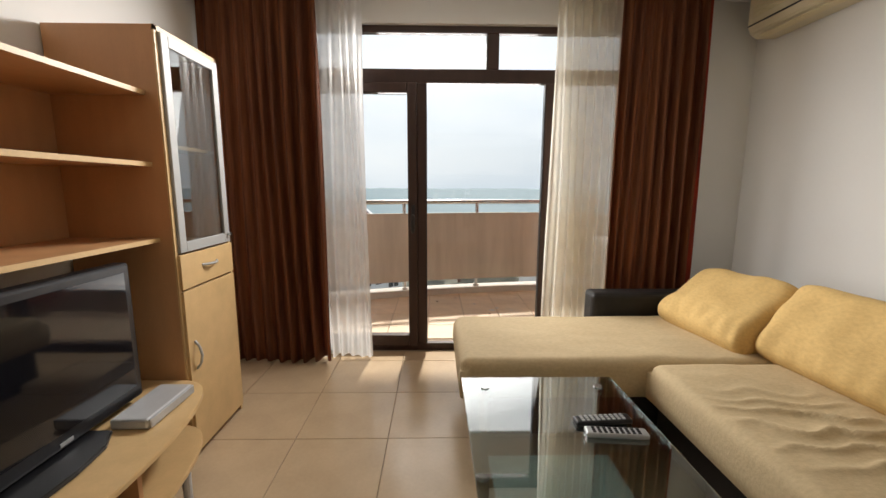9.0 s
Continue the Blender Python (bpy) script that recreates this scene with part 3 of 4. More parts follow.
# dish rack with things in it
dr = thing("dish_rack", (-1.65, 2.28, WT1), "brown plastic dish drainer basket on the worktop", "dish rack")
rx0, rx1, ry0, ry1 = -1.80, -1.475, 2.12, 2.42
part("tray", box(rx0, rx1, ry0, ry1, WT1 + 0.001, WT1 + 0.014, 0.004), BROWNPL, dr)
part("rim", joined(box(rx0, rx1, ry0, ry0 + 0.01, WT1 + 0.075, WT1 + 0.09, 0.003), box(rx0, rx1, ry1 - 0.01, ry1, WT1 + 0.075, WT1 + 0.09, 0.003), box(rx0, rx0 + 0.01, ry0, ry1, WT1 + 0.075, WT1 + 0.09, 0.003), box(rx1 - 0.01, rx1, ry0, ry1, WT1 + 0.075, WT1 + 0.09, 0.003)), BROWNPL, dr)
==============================
Set task: Every line of the data should be copied as it stands, without the images.

Written reply:
9.0 s
Continue the Blender Python (bpy) script that recreates this scene with part 3 of 4. More parts follow.
# dish rack with things in it
dr = thing("dish_rack", (-1.65, 2.28, WT1), "brown plastic dish drainer basket on the worktop", "dish rack")
rx0, rx1, ry0, ry1 = -1.80, -1.475, 2.12, 2.42
part("tray", box(rx0, rx1, ry0, ry1, WT1 + 0.001, WT1 + 0.014, 0.004), BROWNPL, dr)
part("rim", joined(box(rx0, rx1, ry0, ry0 + 0.01, WT1 + 0.075, WT1 + 0.09, 0.003), box(rx0, rx1, ry1 - 0.01, ry1, WT1 + 0.075, WT1 + 0.09, 0.003), box(rx0, rx0 + 0.01, ry0, ry1, WT1 + 0.075, WT1 + 0.09, 0.003), box(rx1 - 0.01, rx1, ry0, ry1, WT1 + 0.075, WT1 + 0.09, 0.003)), BROWNPL, dr)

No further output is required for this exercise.